• What is being asked: Strip the pictures and reproduce the rest of the listing exactly.

• Supplied information:
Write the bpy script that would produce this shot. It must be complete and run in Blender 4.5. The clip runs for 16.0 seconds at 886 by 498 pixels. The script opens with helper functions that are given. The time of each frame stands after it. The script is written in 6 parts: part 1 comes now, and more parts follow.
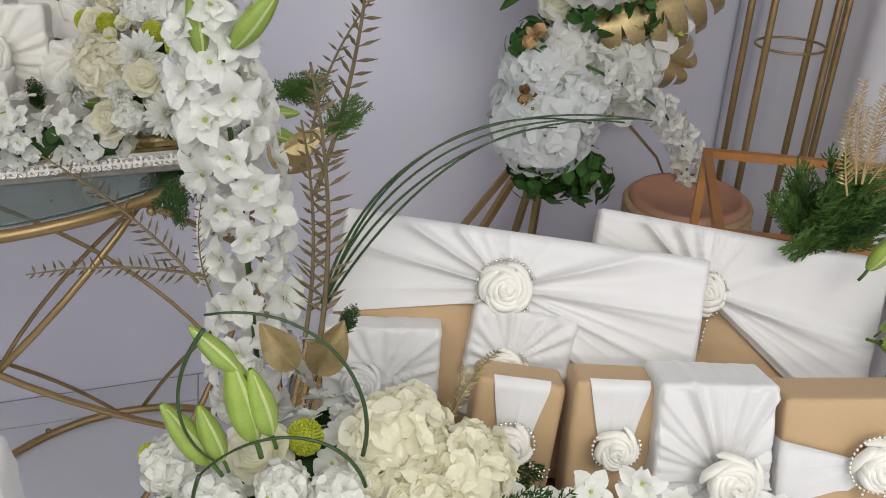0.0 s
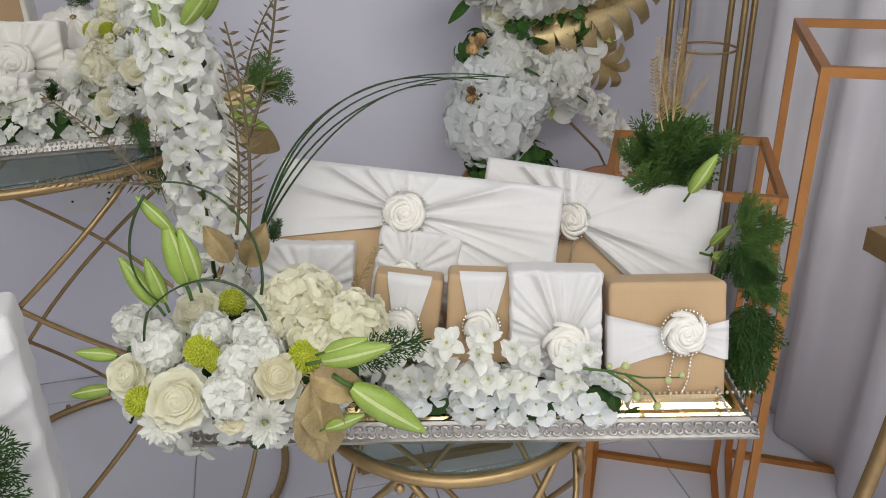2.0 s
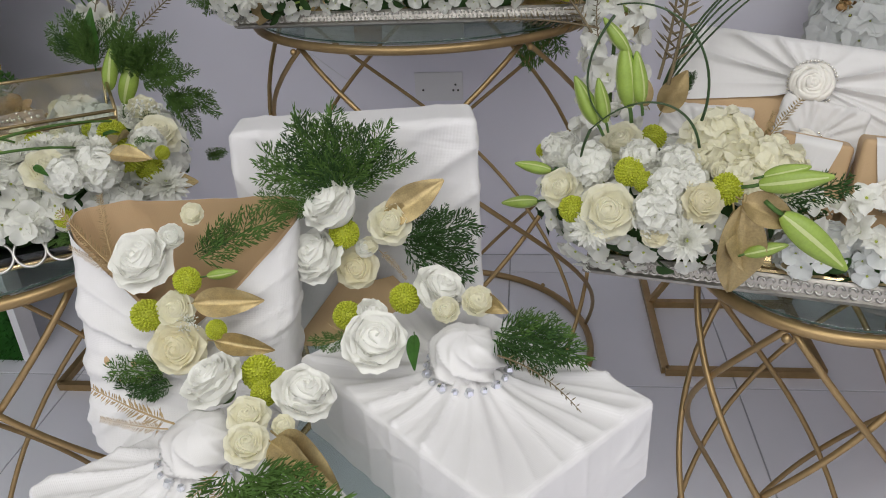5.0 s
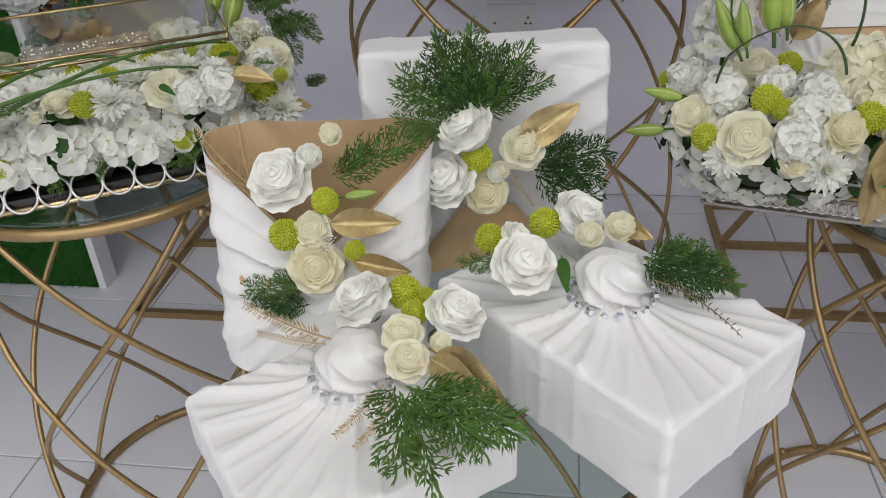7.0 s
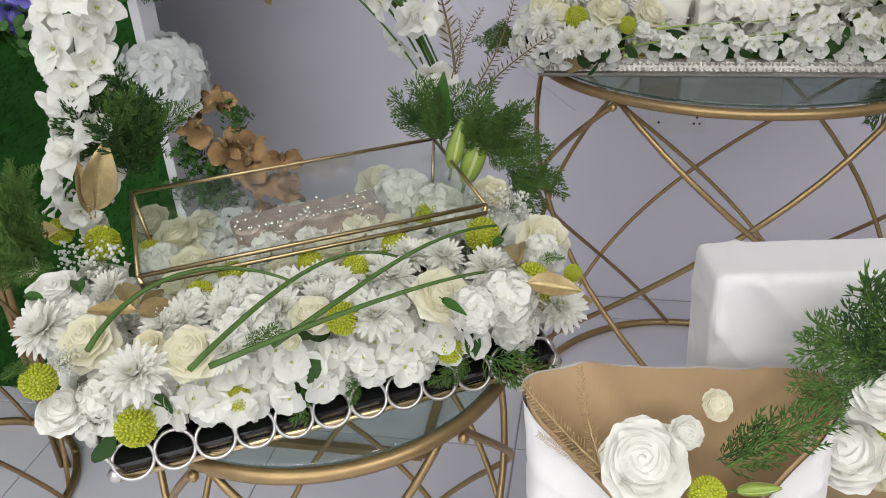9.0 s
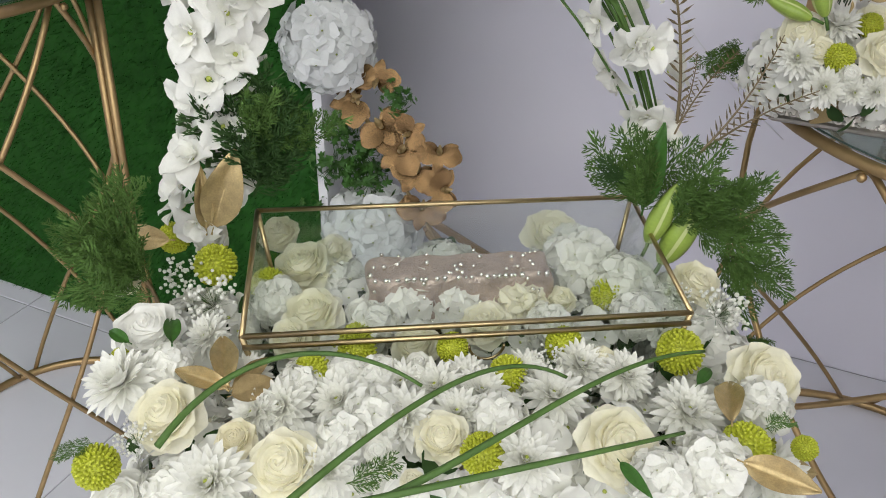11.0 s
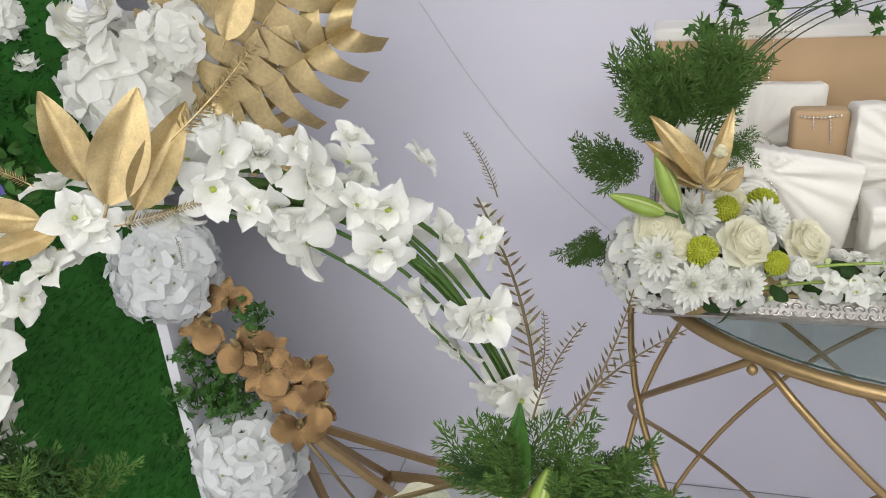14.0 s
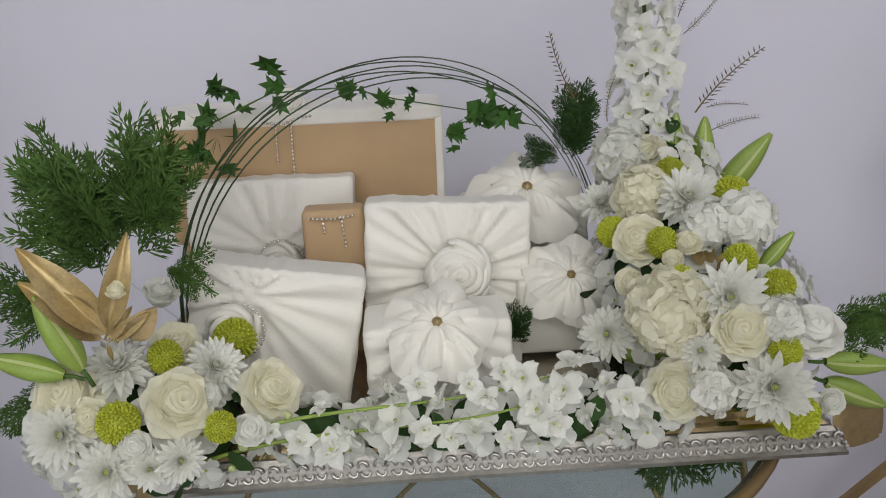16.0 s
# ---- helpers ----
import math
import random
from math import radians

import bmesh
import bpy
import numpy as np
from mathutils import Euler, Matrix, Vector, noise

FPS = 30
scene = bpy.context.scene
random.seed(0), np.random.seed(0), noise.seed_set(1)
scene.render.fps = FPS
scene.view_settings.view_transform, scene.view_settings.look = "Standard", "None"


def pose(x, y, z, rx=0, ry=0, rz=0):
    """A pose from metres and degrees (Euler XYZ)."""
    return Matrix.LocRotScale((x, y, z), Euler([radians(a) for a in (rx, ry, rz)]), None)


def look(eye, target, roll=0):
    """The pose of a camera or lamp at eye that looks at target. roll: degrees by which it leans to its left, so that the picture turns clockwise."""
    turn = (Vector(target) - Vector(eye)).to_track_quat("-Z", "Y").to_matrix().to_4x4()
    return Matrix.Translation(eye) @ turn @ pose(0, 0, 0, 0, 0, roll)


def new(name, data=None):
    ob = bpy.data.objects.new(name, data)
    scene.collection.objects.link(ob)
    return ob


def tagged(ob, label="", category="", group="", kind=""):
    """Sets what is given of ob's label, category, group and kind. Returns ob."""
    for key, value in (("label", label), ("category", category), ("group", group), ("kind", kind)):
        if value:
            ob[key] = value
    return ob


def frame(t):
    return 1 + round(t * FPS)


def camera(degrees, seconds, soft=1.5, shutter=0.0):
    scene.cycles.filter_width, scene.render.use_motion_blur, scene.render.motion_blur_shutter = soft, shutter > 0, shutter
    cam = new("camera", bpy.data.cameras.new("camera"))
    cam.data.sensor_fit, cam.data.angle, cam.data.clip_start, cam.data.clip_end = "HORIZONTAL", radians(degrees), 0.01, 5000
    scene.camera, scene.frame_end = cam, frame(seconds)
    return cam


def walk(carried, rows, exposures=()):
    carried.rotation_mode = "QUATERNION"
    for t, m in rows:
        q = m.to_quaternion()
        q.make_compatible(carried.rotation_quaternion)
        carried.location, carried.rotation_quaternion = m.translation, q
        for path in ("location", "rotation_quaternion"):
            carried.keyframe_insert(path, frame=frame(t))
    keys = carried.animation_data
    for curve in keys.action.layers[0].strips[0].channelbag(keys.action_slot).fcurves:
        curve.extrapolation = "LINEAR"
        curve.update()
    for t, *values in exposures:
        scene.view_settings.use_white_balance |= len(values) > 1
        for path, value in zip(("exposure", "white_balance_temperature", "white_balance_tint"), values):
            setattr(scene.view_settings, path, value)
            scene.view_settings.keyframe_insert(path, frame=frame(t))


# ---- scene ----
cam = camera(58.1, 16.0, soft=1.0, shutter=0.0)
PATH = [
    (0, (2.118, 1.465, 1.446), (2.577, 3.154, 0.479), 0.6),
    (0.5, (2.214, 1.336, 1.419), (2.54, 3.069, 0.476), -0.9),
    (1, (2.23, 1.259, 1.403), (2.522, 2.982, 0.43), -1.7),
    (1.5, (2.223, 1.207, 1.41), (2.501, 2.958, 0.486), -2.3),
    (2, (2.208, 1.132, 1.42), (2.606, 2.893, 0.559), -1.6),
    (2.5, (2.204, 1.082, 1.436), (2.658, 2.86, 0.643), -1.5),
    (3, (2.19, 1.112, 1.426), (2.588, 2.924, 0.678), -1.3),
    (3.5, (2.166, 1.131, 1.407), (2.472, 2.937, 0.603), -0.4),
    (4, (2.128, 1.111, 1.386), (2.169, 2.91, 0.513), -1.5),
    (4.5, (2.071, 1.053, 1.362), (1.937, 2.813, 0.423), -2.9),
    (5, (1.977, 1.005, 1.324), (1.767, 2.759, 0.385), -3.0),
    (5.2, (1.943, 0.991, 1.314), (1.717, 2.742, 0.376), -3.1),
    (7.3, (1.841, 0.985, 1.304), (1.566, 2.655, 0.24), -3.1),
    (7.5, (1.832, 1.025, 1.298), (1.555, 2.71, 0.258), -3.0),
    (8, (1.793, 1.123, 1.32), (1.514, 2.82, 0.299), -2.1),
    (8.5, (1.661, 1.178, 1.37), (1.353, 2.886, 0.376), -2.5),
    (9, (1.487, 1.244, 1.398), (1.117, 2.951, 0.425), -3.3),
    (9.5, (1.391, 1.309, 1.402), (0.899, 2.993, 0.442), -3.0),
    (9.7, (1.375, 1.34, 1.396), (0.824, 3.004, 0.433), -2.1),
    (11.8, (1.381, 1.506, 1.433), (0.712, 2.99, 0.27), 0.8),
    (12, (1.37, 1.508, 1.445), (0.71, 2.97, 0.252), 0.8),
    (12.5, (1.361, 1.513, 1.435), (0.705, 2.946, 0.204), 0.5),
    (13, (1.359, 1.561, 1.44), (0.706, 3.007, 0.222), -1.8),
    (13.5, (1.366, 1.625, 1.475), (0.824, 3.282, 0.495), -3.7),
    (14, (1.389, 1.7, 1.495), (0.876, 3.443, 0.66), -4.7),
    (14.5, (1.447, 1.766, 1.499), (0.979, 3.548, 0.722), -6.0),
    (15, (1.555, 1.874, 1.468), (1.312, 3.704, 0.698), -5.4),
    (15.5, (1.644, 1.958, 1.463), (1.666, 3.812, 0.714), -3.0),
    (16, (1.699, 1.984, 1.459), (1.781, 3.847, 0.736), -2.1),
]
walk(cam, [(t, look(eye, target, roll)) for t, eye, target, roll in PATH], exposures=[(0.0, -0.26), (0.5, -0.33), (2.0, -0.36), (5.0, -0.51), (7.5, -0.54), (8.5, -0.40), (9.5, -0.02), (12.0, 0.0), (13.0, 0.0), (13.5, 0.15), (14.0, 0.15), (15.0, -0.10), (16.0, -0.30)])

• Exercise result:
Write the bpy script that would produce this shot. It must be complete and run in Blender 4.5. The clip runs for 16.0 seconds at 886 by 498 pixels. The script opens with helper functions that are given. The time of each frame stands after it. The script is written in 6 parts: part 1 comes now, and more parts follow.
0.0 s
2.0 s
5.0 s
7.0 s
9.0 s
11.0 s
14.0 s
16.0 s
# ---- helpers ----
import math
import random
from math import radians

import bmesh
import bpy
import numpy as np
from mathutils import Euler, Matrix, Vector, noise

FPS = 30
scene = bpy.context.scene
random.seed(0), np.random.seed(0), noise.seed_set(1)
scene.render.fps = FPS
scene.view_settings.view_transform, scene.view_settings.look = "Standard", "None"


def pose(x, y, z, rx=0, ry=0, rz=0):
    """A pose from metres and degrees (Euler XYZ)."""
    return Matrix.LocRotScale((x, y, z), Euler([radians(a) for a in (rx, ry, rz)]), None)


def look(eye, target, roll=0):
    """The pose of a camera or lamp at eye that looks at target. roll: degrees by which it leans to its left, so that the picture turns clockwise."""
    turn = (Vector(target) - Vector(eye)).to_track_quat("-Z", "Y").to_matrix().to_4x4()
    return Matrix.Translation(eye) @ turn @ pose(0, 0, 0, 0, 0, roll)


def new(name, data=None):
    ob = bpy.data.objects.new(name, data)
    scene.collection.objects.link(ob)
    return ob


def tagged(ob, label="", category="", group="", kind=""):
    """Sets what is given of ob's label, category, group and kind. Returns ob."""
    for key, value in (("label", label), ("category", category), ("group", group), ("kind", kind)):
        if value:
            ob[key] = value
    return ob


def frame(t):
    return 1 + round(t * FPS)


def camera(degrees, seconds, soft=1.5, shutter=0.0):
    scene.cycles.filter_width, scene.render.use_motion_blur, scene.render.motion_blur_shutter = soft, shutter > 0, shutter
    cam = new("camera", bpy.data.cameras.new("camera"))
    cam.data.sensor_fit, cam.data.angle, cam.data.clip_start, cam.data.clip_end = "HORIZONTAL", radians(degrees), 0.01, 5000
    scene.camera, scene.frame_end = cam, frame(seconds)
    return cam


def walk(carried, rows, exposures=()):
    carried.rotation_mode = "QUATERNION"
    for t, m in rows:
        q = m.to_quaternion()
        q.make_compatible(carried.rotation_quaternion)
        carried.location, carried.rotation_quaternion = m.translation, q
        for path in ("location", "rotation_quaternion"):
            carried.keyframe_insert(path, frame=frame(t))
    keys = carried.animation_data
    for curve in keys.action.layers[0].strips[0].channelbag(keys.action_slot).fcurves:
        curve.extrapolation = "LINEAR"
        curve.update()
    for t, *values in exposures:
        scene.view_settings.use_white_balance |= len(values) > 1
        for path, value in zip(("exposure", "white_balance_temperature", "white_balance_tint"), values):
            setattr(scene.view_settings, path, value)
            scene.view_settings.keyframe_insert(path, frame=frame(t))


# ---- scene ----
cam = camera(58.1, 16.0, soft=1.0, shutter=0.0)
PATH = [
    (0, (2.118, 1.465, 1.446), (2.577, 3.154, 0.479), 0.6),
    (0.5, (2.214, 1.336, 1.419), (2.54, 3.069, 0.476), -0.9),
    (1, (2.23, 1.259, 1.403), (2.522, 2.982, 0.43), -1.7),
    (1.5, (2.223, 1.207, 1.41), (2.501, 2.958, 0.486), -2.3),
    (2, (2.208, 1.132, 1.42), (2.606, 2.893, 0.559), -1.6),
    (2.5, (2.204, 1.082, 1.436), (2.658, 2.86, 0.643), -1.5),
    (3, (2.19, 1.112, 1.426), (2.588, 2.924, 0.678), -1.3),
    (3.5, (2.166, 1.131, 1.407), (2.472, 2.937, 0.603), -0.4),
    (4, (2.128, 1.111, 1.386), (2.169, 2.91, 0.513), -1.5),
    (4.5, (2.071, 1.053, 1.362), (1.937, 2.813, 0.423), -2.9),
    (5, (1.977, 1.005, 1.324), (1.767, 2.759, 0.385), -3.0),
    (5.2, (1.943, 0.991, 1.314), (1.717, 2.742, 0.376), -3.1),
    (7.3, (1.841, 0.985, 1.304), (1.566, 2.655, 0.24), -3.1),
    (7.5, (1.832, 1.025, 1.298), (1.555, 2.71, 0.258), -3.0),
    (8, (1.793, 1.123, 1.32), (1.514, 2.82, 0.299), -2.1),
    (8.5, (1.661, 1.178, 1.37), (1.353, 2.886, 0.376), -2.5),
    (9, (1.487, 1.244, 1.398), (1.117, 2.951, 0.425), -3.3),
    (9.5, (1.391, 1.309, 1.402), (0.899, 2.993, 0.442), -3.0),
    (9.7, (1.375, 1.34, 1.396), (0.824, 3.004, 0.433), -2.1),
    (11.8, (1.381, 1.506, 1.433), (0.712, 2.99, 0.27), 0.8),
    (12, (1.37, 1.508, 1.445), (0.71, 2.97, 0.252), 0.8),
    (12.5, (1.361, 1.513, 1.435), (0.705, 2.946, 0.204), 0.5),
    (13, (1.359, 1.561, 1.44), (0.706, 3.007, 0.222), -1.8),
    (13.5, (1.366, 1.625, 1.475), (0.824, 3.282, 0.495), -3.7),
    (14, (1.389, 1.7, 1.495), (0.876, 3.443, 0.66), -4.7),
    (14.5, (1.447, 1.766, 1.499), (0.979, 3.548, 0.722), -6.0),
    (15, (1.555, 1.874, 1.468), (1.312, 3.704, 0.698), -5.4),
    (15.5, (1.644, 1.958, 1.463), (1.666, 3.812, 0.714), -3.0),
    (16, (1.699, 1.984, 1.459), (1.781, 3.847, 0.736), -2.1),
]
walk(cam, [(t, look(eye, target, roll)) for t, eye, target, roll in PATH], exposures=[(0.0, -0.26), (0.5, -0.33), (2.0, -0.36), (5.0, -0.51), (7.5, -0.54), (8.5, -0.40), (9.5, -0.02), (12.0, 0.0), (13.0, 0.0), (13.5, 0.15), (14.0, 0.15), (15.0, -0.10), (16.0, -0.30)])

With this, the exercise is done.